L.A. Noire is a strange title for a game (and we're not talking about that seemingly unnecessary 'e'). It could even be read as an anxious title, one that is all too aware that noir, despite the odd foray, is relatively unfamiliar territory for video games.

There was no need for us to cautiously guide Isaac Clarke down blood-daubed corridors in Space Horror. Nor did we forge a team capable of taking down the Reapers in Science Fiction: Space Opera 2. Rightly or wrongly, the average player is assumed to have above-average genre competence when it comes to horror, SF, and fantasy. But even Rockstar, despite Westerns enjoying relatively little mainstream appeal since the '50s, didn't resort to this kind of emphatic billboarding with Red Dead: Redemption. So why do it for L.A. Noire?

Maybe it's because noir is a notoriously slippery genre. So if your noir knowledge is in need of topping up, below are five recurrent, though in no way indispensable, noir conventions to orientate yourself amidst the smoke, rain and shadows of Rockstar's latest.

(All quotes are by the inimitable Raymond Chandler, of course.)



1. The Detective
"He looked about as inconspicuous as a tarantula on a slice of angel food cake."

From Spade to Shelby, Marlowe to Deckard, the detective – a man in search of answers – is the quintessential noir protagonist.

He is a particular type of investigator. The first wave of noir features directly adapted or freely drew inspiration from the hardboiled detective novels of Dashiell Hammett, Raymond Chandler, and James M. Cain, which relocated the detective from the drawing rooms of Europe to the scum-saturated streets of L.A.
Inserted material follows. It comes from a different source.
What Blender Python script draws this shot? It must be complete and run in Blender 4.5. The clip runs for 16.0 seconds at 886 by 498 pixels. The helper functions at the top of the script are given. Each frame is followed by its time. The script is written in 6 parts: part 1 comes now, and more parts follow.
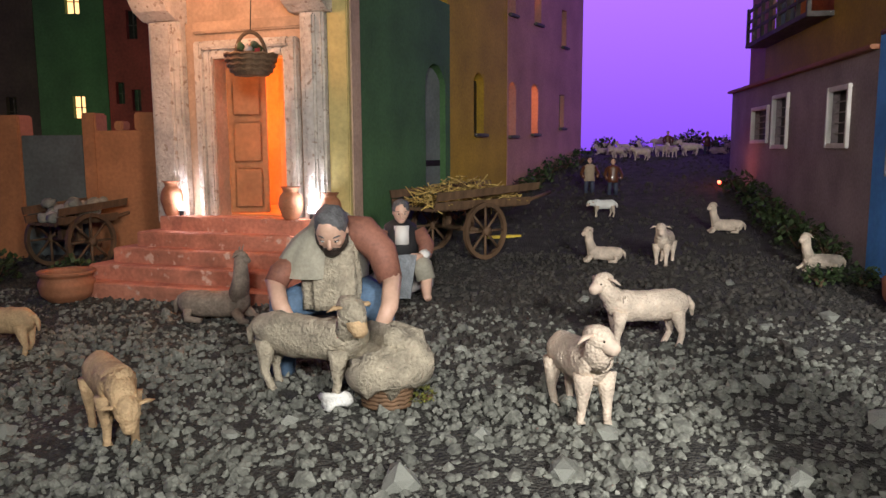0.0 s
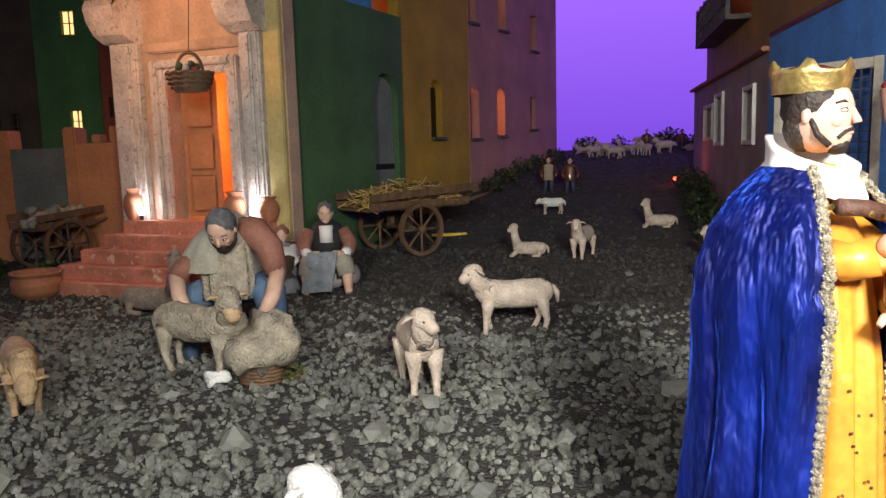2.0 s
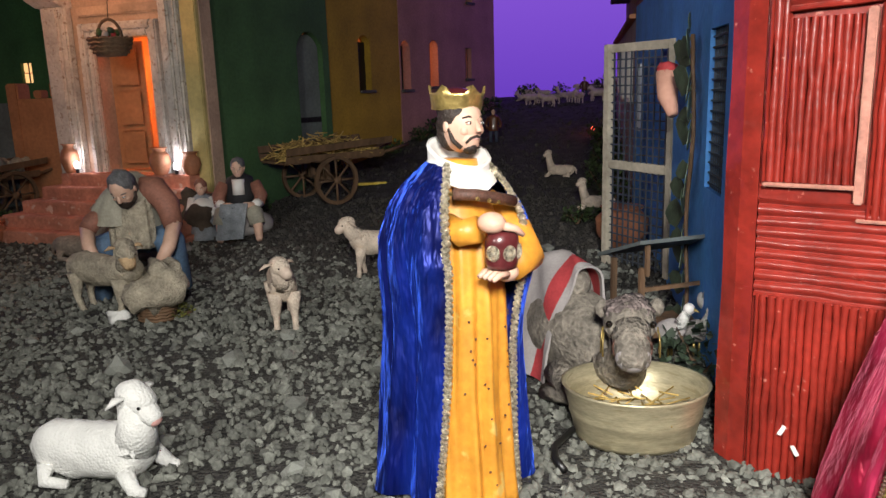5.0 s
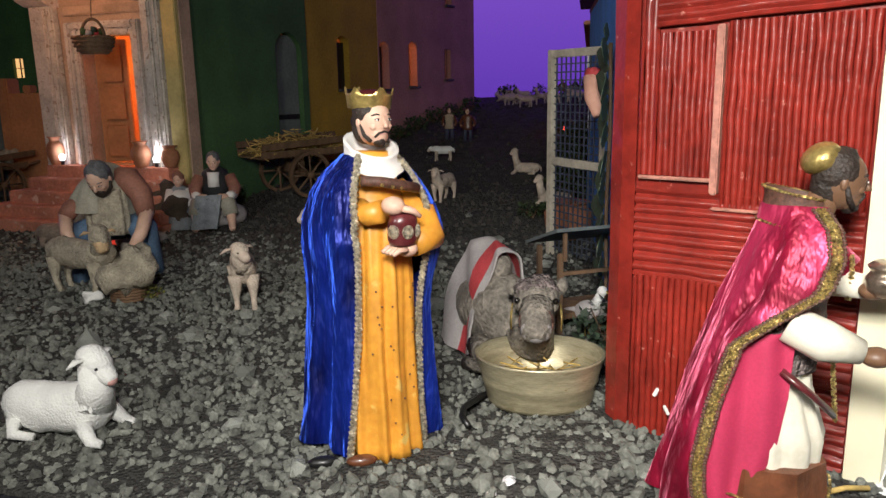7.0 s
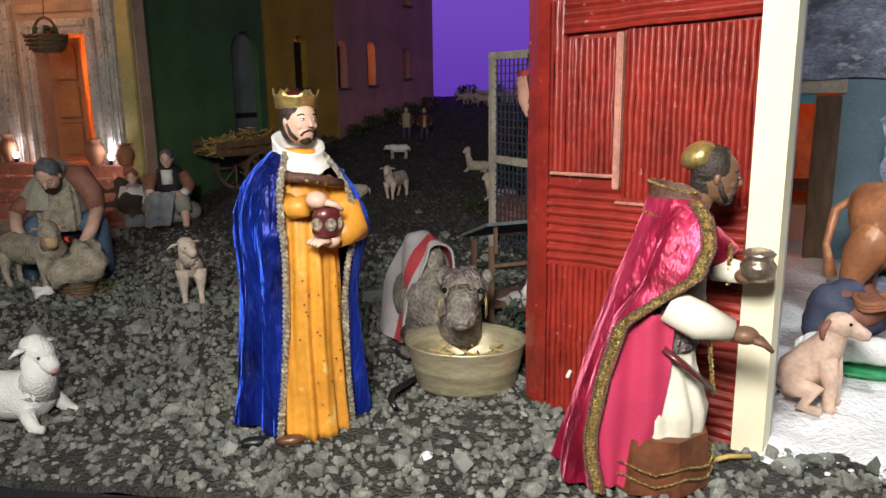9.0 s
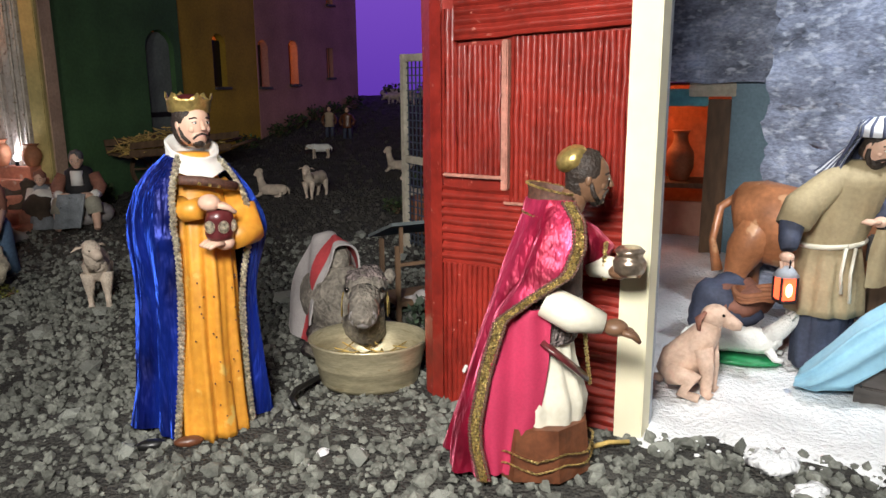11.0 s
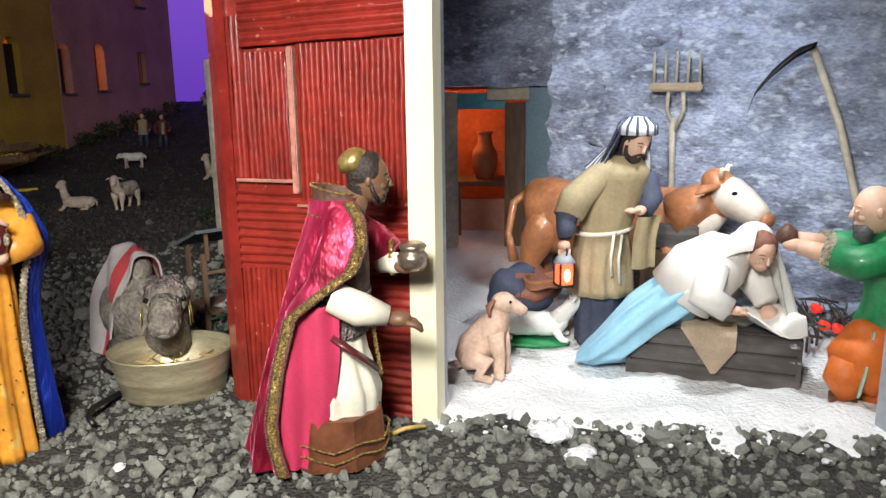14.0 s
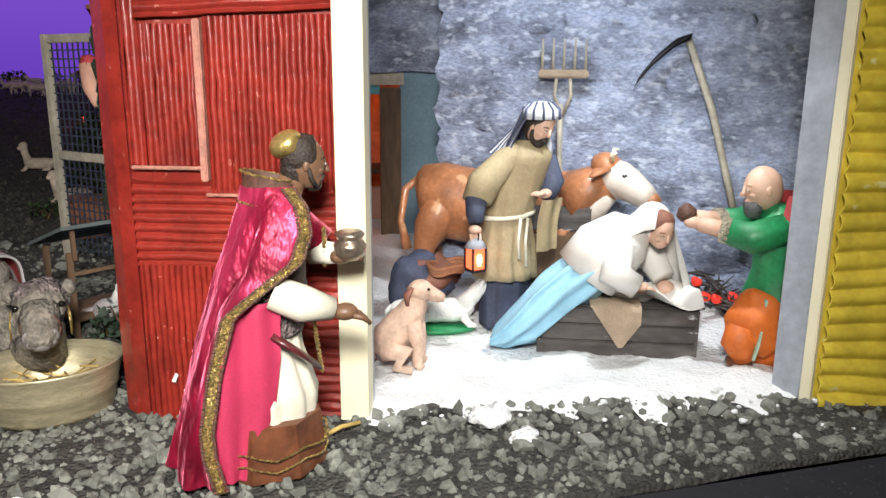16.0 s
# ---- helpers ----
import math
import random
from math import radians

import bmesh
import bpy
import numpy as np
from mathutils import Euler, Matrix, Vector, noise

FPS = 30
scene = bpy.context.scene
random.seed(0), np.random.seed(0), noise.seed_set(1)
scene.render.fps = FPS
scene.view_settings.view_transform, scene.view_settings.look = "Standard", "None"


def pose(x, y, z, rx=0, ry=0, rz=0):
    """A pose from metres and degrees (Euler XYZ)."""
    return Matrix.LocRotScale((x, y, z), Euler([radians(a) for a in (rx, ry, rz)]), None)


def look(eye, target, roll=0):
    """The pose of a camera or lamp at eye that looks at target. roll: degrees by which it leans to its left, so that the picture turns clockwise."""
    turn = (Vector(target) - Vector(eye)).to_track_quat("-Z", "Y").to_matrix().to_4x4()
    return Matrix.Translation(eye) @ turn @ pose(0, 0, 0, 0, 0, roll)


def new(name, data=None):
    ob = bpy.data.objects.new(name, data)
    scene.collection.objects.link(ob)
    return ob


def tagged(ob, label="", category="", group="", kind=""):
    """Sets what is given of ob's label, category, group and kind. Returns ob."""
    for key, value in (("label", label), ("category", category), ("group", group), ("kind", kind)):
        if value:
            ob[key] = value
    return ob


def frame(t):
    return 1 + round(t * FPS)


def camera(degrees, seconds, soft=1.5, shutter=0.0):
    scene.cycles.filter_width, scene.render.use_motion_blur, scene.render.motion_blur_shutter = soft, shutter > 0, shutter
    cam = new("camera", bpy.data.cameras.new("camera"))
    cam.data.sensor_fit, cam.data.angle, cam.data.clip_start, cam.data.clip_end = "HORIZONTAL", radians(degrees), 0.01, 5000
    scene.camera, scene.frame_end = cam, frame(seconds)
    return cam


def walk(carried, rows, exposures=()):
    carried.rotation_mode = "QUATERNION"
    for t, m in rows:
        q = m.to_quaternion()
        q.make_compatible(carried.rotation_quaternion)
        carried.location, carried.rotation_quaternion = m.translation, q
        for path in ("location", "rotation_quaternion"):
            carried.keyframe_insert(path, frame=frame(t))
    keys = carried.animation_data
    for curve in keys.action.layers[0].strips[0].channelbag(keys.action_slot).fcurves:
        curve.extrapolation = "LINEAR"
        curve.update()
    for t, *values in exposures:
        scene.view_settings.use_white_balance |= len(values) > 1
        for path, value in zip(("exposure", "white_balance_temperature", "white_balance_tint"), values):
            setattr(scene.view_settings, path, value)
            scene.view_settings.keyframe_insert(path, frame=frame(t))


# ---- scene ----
cam = camera(60.9, 16.0)
PATH = [
    (0, (-0.013, -0.003, 0.308), (0.012, 1.98, 0.044), -0.3),
    (0.5, (0.034, -0.024, 0.313), (0.027, 1.959, 0.057), -0.6),
    (1, (0.097, -0.037, 0.311), (0.044, 1.946, 0.06), -1.2),
    (1.5, (0.147, -0.079, 0.314), (0.073, 1.903, 0.056), -1.3),
    (2, (0.191, -0.104, 0.311), (0.108, 1.878, 0.051), -1.6),
    (2.5, (0.231, -0.114, 0.316), (0.131, 1.863, 0.030), -1.7),
    (3, (0.265, -0.131, 0.323), (0.151, 1.841, 0.008), -2.0),
    (3.5, (0.280, -0.162, 0.330), (0.196, 1.808, -0.009), -1.4),
    (4, (0.272, -0.196, 0.335), (0.289, 1.770, -0.028), 0.8),
    (4.5, (0.310, -0.226, 0.340), (0.312, 1.738, -0.040), 0.0),
    (5, (0.367, -0.242, 0.35), (0.306, 1.712, -0.073), -1.8),
    (7.5, (0.447, -0.337, 0.351), (0.394, 1.617, -0.075), -1.0),
    (8, (0.463, -0.345, 0.352), (0.41, 1.607, -0.078), -1.1),
    (8.5, (0.472, -0.355, 0.353), (0.448, 1.598, -0.078), -1.0),
    (9, (0.479, -0.365, 0.353), (0.502, 1.588, -0.077), -0.8),
    (11.5, (0.523, -0.389, 0.359), (0.772, 1.547, -0.08), -0.5),
    (12, (0.53, -0.395, 0.359), (0.849, 1.53, -0.078), -0.6),
    (12.5, (0.537, -0.404, 0.36), (0.926, 1.509, -0.075), -0.7),
    (13, (0.545, -0.411, 0.361), (0.999, 1.488, -0.074), -0.8),
    (13.5, (0.551, -0.416, 0.36), (1.073, 1.466, -0.072), -0.8),
    (14, (0.553, -0.418, 0.359), (1.148, 1.442, -0.071), -0.7),
    (14.5, (0.553, -0.418, 0.357), (1.222, 1.417, -0.07), -0.6),
    (15, (0.537, -0.405, 0.357), (1.311, 1.387, -0.079), -0.3),
    (15.5, (0.51, -0.386, 0.354), (1.406, 1.346, -0.089), 0.0),
    (16, (0.474, -0.36, 0.352), (1.502, 1.294, -0.105), 0.4),
]
walk(cam, [(t, look(eye, target, roll)) for t, eye, target, roll in PATH],
     exposures=[(0.0, 0.9), (1.0, 0.65), (1.5, 0.6), (3.0, 0.3), (5.0, -0.05), (8.0, -0.4), (12.5, -0.35), (14.5, -0.24), (16.0, -0.14)])

# ---- world and lights ----
world = bpy.data.worlds.new("dim_hall")
world.use_nodes = True
world.node_tree.nodes["Background"].inputs[0].default_value = (0.02, 0.018, 0.022, 1)
world.node_tree.nodes["Background"].inputs[1].default_value = 0.2
scene.world = world


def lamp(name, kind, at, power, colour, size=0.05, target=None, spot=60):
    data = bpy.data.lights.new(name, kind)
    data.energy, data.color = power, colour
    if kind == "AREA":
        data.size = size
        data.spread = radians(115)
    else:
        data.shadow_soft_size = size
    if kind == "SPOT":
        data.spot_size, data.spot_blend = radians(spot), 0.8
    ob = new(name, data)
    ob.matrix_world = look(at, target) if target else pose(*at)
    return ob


GX, GY = 0.045, 0.065


def front(x):
    """The line along which the display's ground ends towards the visitors."""
    return 0.268 - 0.327 * x


def ease(k):
    k = min(1.0, max(0.0, k))
    return k * k * (3 - 2 * k)


def gz(x, y):
    """Height of the display's ground, which climbs towards the back, with a low bank along its front edge."""
    bank = 0.017 * ease((x - 0.12) / 0.16) * (1 - ease((y - front(x) - 0.12) / 0.12))
    return GX * x + GY * y + 0.075 * ease((y - 1.4) / 1.1) + bank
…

But the change was more significant than simply swapping a deerstalker for a fedora. Unlike their sleuthing ancestors, this new breed of detective – hard-drinking, cocksure, uncompromising – operated in a world of muddied morality, and was more than ready to bruise his knuckles to solve a case. There are no black-and-white judgement calls, no mustachioed villains cackling; the noir detective, instead, is faced by a spectrum of ambiguous grey and a cast of psychologically opaque supporting characters.

The Maltese Falcon

The classic example is Dashiell Hammett's The Maltese Falcon, in which Sam Spade – the cookie-cutter for future noir detectives – cynically observes that "Everyone has something to conceal." And it is, of course, the detective's job to sift through the tangle of lies.

At times, film noir focuses on faces, mannerisms, and words more than it does on action or plot. Knowing their noir, Team Bondi perfected a technology that would allow them to accurately record the physiology of lying: the blush, the errant glance, the telltale twitch, creating a game that rewards emotional acuity, rather than preternatural thumb dexterity.

2. The Femme Fatale
"It was a blonde. A blonde to make a bishop kick a hole in stained-glass window."

Men often feel threatened by successful women, and to deal with that anxiety, to contain it, books and films have repeatedly warped it into a kind of sexual fantasy – the deadly woman. As a convention, it isn't exclusive to noir. Bram Stoker used lustful female vampires to quarantine the anxiety that the rise of women's rights provoked in crusty Victorian gents. But it's much older than that. From nymphs to naiads to sirens, women have often been portrayed as dangerous distractions.

The rise of the femme fatale in film noir – or so the theory goes – was prompted by social changes that occurred in the U.S. post-WW2, as women began to enter the workforce en masse. Unsurprisingly, they were seen as using their sexual allure to manipulate their male co-workers, to get ahead, to win a promotion.

Basic Instinct

In film noir, the femme fatale is depicted as a mysterious and seductive presence, who threatens to sidetrack the protagonist, derailing his investigation or mission.

James M. Cain's novels specialised in deadly dames, and classic exammples can be seen in adaptations of Double Indemnity (1944) and The Postman Always Rings Twice (1934). But in the late '80s/early '90s the femme fatale experienced a resurgence with neo-noir films like Fatal Attraction (1987), Basic Instinct (1992), and To Die For (1995), offering a succession of Black Widows who took centre stage. For an even more recent example, check out the superbly manipulative Natalie, played by Carrie-Anne Moss, in Memento (2000).